Поэтому и исполнение её камерным ансамблем Персимфанса, с одной стороны было очень непростым делом, а во-вторых, было чрезвычайно интересно познакомиться с этим ярким произведением, одним из ранних и заметных образцов киномузыки, равновеликим этой работе великого Эйзенштейна. При этом получаешь огромное удовольствие и от мастерства музыкантов, и от мастерства композитора, потому что ты, наконец, обращаешь внимание не только на фильм, а слышишь и замечаешь, какими технологическими средствами Э. Майзель решает те или иные задачи вплоть до изображения музыкальными средствами хода поршней паровых машин — практического эквивалента «Завода» А. Мосолова или «Пасифика 231» А. Онеггера или чисто формалистических, но очень эффективных приёмов вроде восходящих секвенций для воплощения нарастающего напряжения. И здесь, конечно, точное попадание в кадр — это высочайший ансамблевый пилотаж группы солистов Персимфанса.

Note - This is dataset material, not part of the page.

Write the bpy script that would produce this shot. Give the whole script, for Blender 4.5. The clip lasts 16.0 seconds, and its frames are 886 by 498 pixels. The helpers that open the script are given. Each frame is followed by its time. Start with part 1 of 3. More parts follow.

Завершали концерт произведения Юлия Мейтуса (1903−1997). Григорий Кротенко под аккомпанемент Петра Айду исполнил вокальное произведение под названием «Удары коммунара», а Андрей Цицернаки — декламационный опус Юлия Мейтуса «На смерть Ильича», в ходе исполнения которого был убедительно проиллюстрирован ход событий в стилистике раннесоветского рабочего театра (произведения 1924 года).
Фото: Владимир Зисман
Под конец оркестр исполнил симфоническую сюиту «На Днепрострое» (1932 год), произведение уже знакомое почитателям Персимфанса, исполнительски довольно сложное, но тем не менее, мастерски исполненное оркестром.
В качестве биса Пётр Айду и оркестр Персимфанс исполнили довольно лаконичный фортепианный концерт А.Мосолова.
В заключение не могу отказать себе в удовольствии процитировать фразу из статьи Иосифа Шиллингера, написанной в 1926 году и заботливо перепечатанной в программке, выпущенной к концерту «Нечеловеческая музыка». «Ни в одном оркестре мне не приходилось наблюдать такого любовного отношения к партитуре, такого стремления выполнить её на сто процентов». Нынешний Персимфанс полностью сохранил эту традицию.